加藤:まず、英語。ここにハードルがあります。実はShopify Flowって分かりやすい仕組みなんですが、選択肢にあるたくさんの項目が、注文、顧客、プロダクト……全て英語表記。必要なものを探す段階で、みんな心が折れそうになっちゃうんですよね。その点、TēPsは感動しました。日本語で選べるの、まじか!と。あと、Shopify Flowでは今、定期実行ができないところが大きな課題でしょうか。条件の設定もどうすれば良いのか、僕自身もすごく悩みます。まだまだ発展途上の仕組みであると言えます。

河野:Shopify Flowの出来上がったワークフローが集まったマーケットプレイスみたいなもの、めちゃめちゃ切実に欲しいですね。

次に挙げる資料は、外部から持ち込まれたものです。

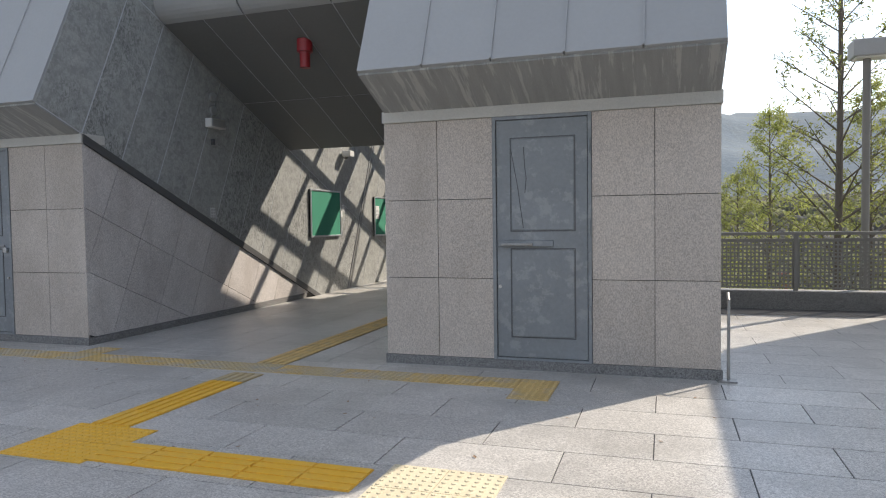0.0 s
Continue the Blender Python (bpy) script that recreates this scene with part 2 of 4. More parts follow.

今後出てきてくれたら……。

加藤:Shopifyに要望を出す事案ですね。

Shopify Flowのワークフロー作成画面も紹介

河野:最後にお伝えしたいことなどあれば、どうぞ。

堤:TēPsはフリープランが10月からスタートしました。まず一回アカウントを作ってみて、試してもらえると良いな、と思っています。活用方法の事例は、ブログで紹介しています。これを参考に、ノーコードツールを触ったことがない人、プログラミングをやったことない人にも、TēPsで自動化される楽しさを感じてもらえたら。技術的なことに触れてこなかった人ほど、感動があるはずです。まずは気軽に試してもらえるとうれしいです。

河野:プログラミング、日本人だと英語で書かれているところで抵抗を感じる人が多いと思います。TēPsで組むフローも、プログラミングのひとつ。日本語で分かりやすくしているだけ。管理画面から日本語で分かりやすいので、試してみることをお勧めします。ただ、触ってみると定期実行を組んでみたくなってしまう罠もあります……。

加藤:Shopify FlowやTēPsで自動化できることであれば、体験してみて欲しいです。「理想のストアを作るために、頑張ってカスタマイズしなきゃ!」の間の部分に、Shopify FlowやTēPsがあります。不安があったら、是非相談してみてください。